(Scene script records)
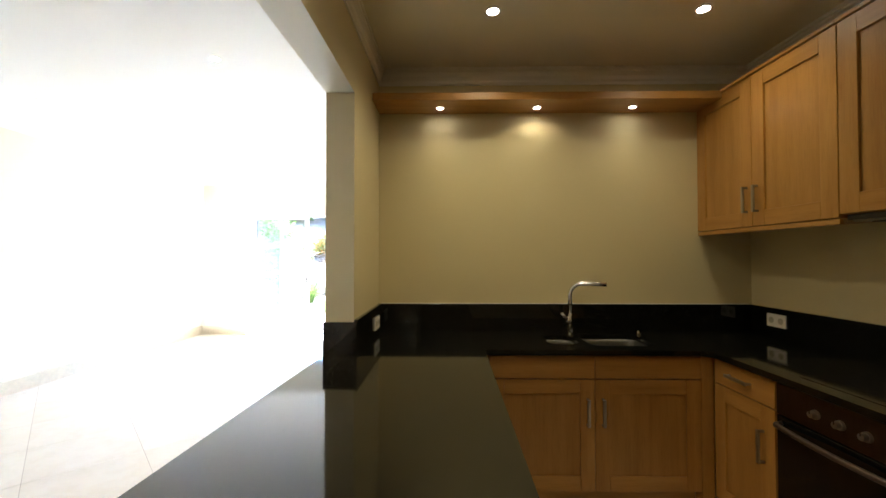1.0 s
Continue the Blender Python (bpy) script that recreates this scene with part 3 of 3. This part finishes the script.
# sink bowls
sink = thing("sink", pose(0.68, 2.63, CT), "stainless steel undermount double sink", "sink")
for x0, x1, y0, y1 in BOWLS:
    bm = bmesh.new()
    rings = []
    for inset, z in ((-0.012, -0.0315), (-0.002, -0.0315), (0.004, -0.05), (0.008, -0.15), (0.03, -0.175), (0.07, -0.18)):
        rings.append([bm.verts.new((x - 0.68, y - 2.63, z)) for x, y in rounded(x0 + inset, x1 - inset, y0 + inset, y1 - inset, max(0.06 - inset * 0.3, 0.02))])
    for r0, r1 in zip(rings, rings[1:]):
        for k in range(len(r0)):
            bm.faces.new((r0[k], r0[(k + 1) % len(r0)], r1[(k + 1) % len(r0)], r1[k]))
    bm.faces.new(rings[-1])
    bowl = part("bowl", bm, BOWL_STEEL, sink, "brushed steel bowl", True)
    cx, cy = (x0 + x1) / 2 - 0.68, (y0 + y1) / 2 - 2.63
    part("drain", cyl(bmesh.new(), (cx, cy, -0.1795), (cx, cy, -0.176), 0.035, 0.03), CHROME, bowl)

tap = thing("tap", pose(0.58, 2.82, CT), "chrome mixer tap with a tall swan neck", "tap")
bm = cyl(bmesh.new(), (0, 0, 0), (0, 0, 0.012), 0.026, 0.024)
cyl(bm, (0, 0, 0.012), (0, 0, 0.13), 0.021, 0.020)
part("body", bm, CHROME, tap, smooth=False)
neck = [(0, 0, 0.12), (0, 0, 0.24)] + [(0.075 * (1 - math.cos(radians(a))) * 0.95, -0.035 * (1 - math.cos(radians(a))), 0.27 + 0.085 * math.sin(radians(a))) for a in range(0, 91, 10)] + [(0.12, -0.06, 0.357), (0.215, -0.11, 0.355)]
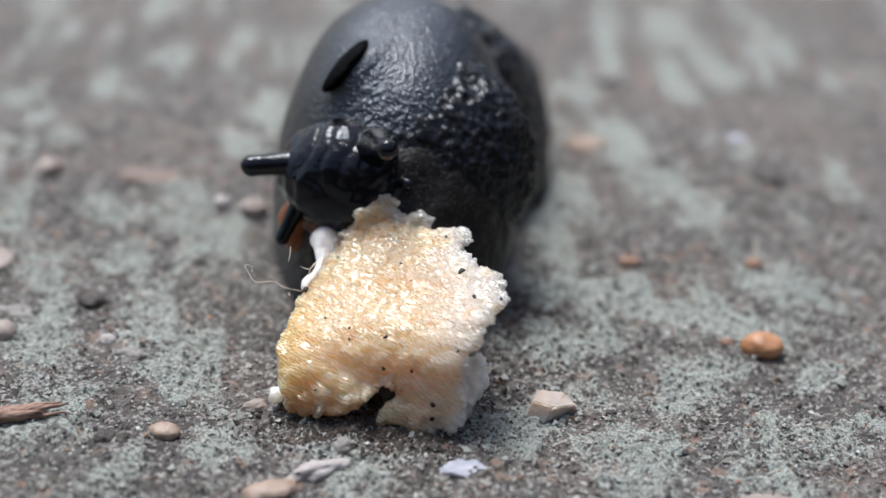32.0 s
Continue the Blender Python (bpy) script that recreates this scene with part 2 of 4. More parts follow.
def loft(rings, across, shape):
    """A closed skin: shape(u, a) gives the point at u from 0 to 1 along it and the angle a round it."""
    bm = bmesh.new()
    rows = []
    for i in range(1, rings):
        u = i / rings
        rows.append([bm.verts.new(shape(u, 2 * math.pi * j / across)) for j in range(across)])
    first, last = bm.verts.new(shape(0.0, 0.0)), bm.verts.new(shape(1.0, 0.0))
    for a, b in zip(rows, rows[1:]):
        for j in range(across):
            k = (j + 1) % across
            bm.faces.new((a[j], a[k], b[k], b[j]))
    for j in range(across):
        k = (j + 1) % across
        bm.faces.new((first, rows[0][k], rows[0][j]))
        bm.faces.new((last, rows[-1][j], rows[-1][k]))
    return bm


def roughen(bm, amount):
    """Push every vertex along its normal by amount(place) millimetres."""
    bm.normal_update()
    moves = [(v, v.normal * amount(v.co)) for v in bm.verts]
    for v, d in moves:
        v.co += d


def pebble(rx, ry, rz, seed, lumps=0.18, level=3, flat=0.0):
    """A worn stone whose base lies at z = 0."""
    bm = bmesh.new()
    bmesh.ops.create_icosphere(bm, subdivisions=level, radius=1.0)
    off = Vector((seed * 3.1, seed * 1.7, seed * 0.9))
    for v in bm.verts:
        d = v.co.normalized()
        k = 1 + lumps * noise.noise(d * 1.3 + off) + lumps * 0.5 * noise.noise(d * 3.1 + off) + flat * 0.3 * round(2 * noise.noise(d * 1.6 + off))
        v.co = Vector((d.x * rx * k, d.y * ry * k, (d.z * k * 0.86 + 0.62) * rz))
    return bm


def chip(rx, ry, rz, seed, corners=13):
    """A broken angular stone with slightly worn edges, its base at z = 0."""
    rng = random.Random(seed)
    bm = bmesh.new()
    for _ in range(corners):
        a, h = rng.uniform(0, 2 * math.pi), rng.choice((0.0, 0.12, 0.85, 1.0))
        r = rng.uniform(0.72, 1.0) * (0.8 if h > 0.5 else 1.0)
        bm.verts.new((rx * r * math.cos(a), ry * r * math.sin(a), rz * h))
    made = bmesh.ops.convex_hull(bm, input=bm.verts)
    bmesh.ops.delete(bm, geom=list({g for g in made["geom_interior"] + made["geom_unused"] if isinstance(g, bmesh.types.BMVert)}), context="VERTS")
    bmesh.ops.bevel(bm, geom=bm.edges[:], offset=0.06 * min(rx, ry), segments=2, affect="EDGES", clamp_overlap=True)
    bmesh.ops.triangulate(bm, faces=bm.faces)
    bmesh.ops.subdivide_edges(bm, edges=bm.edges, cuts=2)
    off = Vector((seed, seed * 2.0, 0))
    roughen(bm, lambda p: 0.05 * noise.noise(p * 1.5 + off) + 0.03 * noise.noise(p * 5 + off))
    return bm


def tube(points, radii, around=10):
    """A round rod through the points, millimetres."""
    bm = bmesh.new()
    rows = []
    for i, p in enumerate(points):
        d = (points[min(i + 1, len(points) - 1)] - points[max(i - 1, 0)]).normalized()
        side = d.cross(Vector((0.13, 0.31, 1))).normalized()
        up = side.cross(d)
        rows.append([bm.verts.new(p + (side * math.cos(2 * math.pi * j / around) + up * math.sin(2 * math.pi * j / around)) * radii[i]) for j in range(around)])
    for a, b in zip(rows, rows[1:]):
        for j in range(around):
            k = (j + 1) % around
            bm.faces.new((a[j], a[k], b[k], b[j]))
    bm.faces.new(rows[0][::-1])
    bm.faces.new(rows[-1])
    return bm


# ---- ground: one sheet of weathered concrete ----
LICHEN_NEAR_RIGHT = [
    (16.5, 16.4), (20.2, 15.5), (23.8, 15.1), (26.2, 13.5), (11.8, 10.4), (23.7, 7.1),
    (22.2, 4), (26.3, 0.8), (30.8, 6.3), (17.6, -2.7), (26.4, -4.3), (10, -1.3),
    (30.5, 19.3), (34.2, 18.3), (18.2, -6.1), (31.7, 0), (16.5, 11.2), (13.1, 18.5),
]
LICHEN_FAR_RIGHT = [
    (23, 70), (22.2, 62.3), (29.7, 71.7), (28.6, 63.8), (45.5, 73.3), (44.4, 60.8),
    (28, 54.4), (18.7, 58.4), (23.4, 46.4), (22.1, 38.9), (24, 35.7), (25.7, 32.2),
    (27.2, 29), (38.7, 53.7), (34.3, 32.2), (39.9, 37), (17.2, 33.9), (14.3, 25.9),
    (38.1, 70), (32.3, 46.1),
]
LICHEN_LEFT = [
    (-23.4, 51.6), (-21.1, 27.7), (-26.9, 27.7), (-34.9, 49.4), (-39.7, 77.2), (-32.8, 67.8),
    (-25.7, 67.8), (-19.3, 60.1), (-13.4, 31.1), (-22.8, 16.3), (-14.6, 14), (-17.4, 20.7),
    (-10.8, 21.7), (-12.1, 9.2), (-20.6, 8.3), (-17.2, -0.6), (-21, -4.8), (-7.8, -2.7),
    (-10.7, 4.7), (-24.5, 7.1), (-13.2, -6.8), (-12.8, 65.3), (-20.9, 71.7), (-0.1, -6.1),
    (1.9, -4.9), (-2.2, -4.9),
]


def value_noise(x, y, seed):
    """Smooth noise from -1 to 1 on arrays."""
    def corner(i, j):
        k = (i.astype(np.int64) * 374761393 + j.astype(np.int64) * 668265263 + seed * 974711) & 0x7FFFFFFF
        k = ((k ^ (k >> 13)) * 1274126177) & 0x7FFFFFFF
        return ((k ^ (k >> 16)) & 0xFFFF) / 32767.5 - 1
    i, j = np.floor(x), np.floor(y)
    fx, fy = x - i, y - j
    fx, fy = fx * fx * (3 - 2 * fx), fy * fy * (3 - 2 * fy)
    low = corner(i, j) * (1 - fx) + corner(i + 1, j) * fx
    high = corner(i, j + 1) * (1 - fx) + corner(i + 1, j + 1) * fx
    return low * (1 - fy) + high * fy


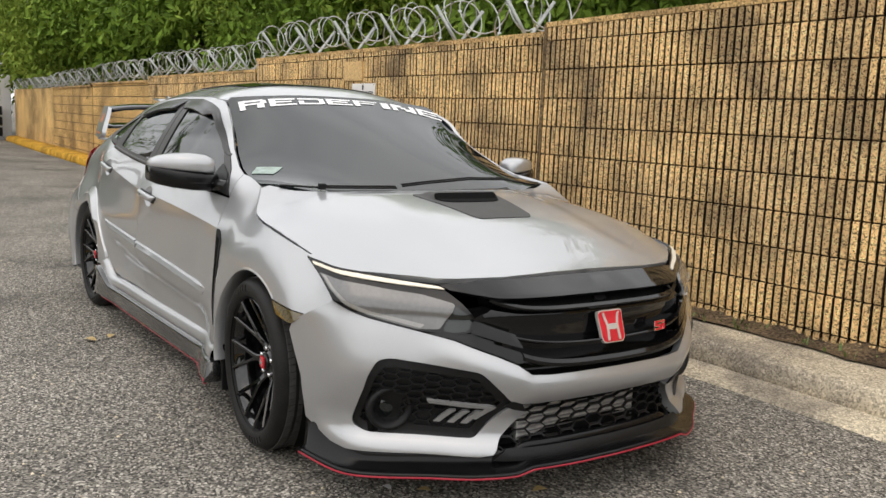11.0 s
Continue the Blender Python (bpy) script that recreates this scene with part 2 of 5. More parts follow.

**Task prompt**
Repeat only what lies between the start of the data and the end of the line containing "0.03), CHROME, bowl)", exactly, with pictures left out.

**Complete output**
1.0 s
Continue the Blender Python (bpy) script that recreates this scene with part 3 of 3. This part finishes the script.
# sink bowls
sink = thing("sink", pose(0.68, 2.63, CT), "stainless steel undermount double sink", "sink")
for x0, x1, y0, y1 in BOWLS:
    bm = bmesh.new()
    rings = []
    for inset, z in ((-0.012, -0.0315), (-0.002, -0.0315), (0.004, -0.05), (0.008, -0.15), (0.03, -0.175), (0.07, -0.18)):
        rings.append([bm.verts.new((x - 0.68, y - 2.63, z)) for x, y in rounded(x0 + inset, x1 - inset, y0 + inset, y1 - inset, max(0.06 - inset * 0.3, 0.02))])
    for r0, r1 in zip(rings, rings[1:]):
        for k in range(len(r0)):
            bm.faces.new((r0[k], r0[(k + 1) % len(r0)], r1[(k + 1) % len(r0)], r1[k]))
    bm.faces.new(rings[-1])
    bowl = part("bowl", bm, BOWL_STEEL, sink, "brushed steel bowl", True)
    cx, cy = (x0 + x1) / 2 - 0.68, (y0 + y1) / 2 - 2.63
    part("drain", cyl(bmesh.new(), (cx, cy, -0.1795), (cx, cy, -0.176), 0.035, 0.03), CHROME, bowl)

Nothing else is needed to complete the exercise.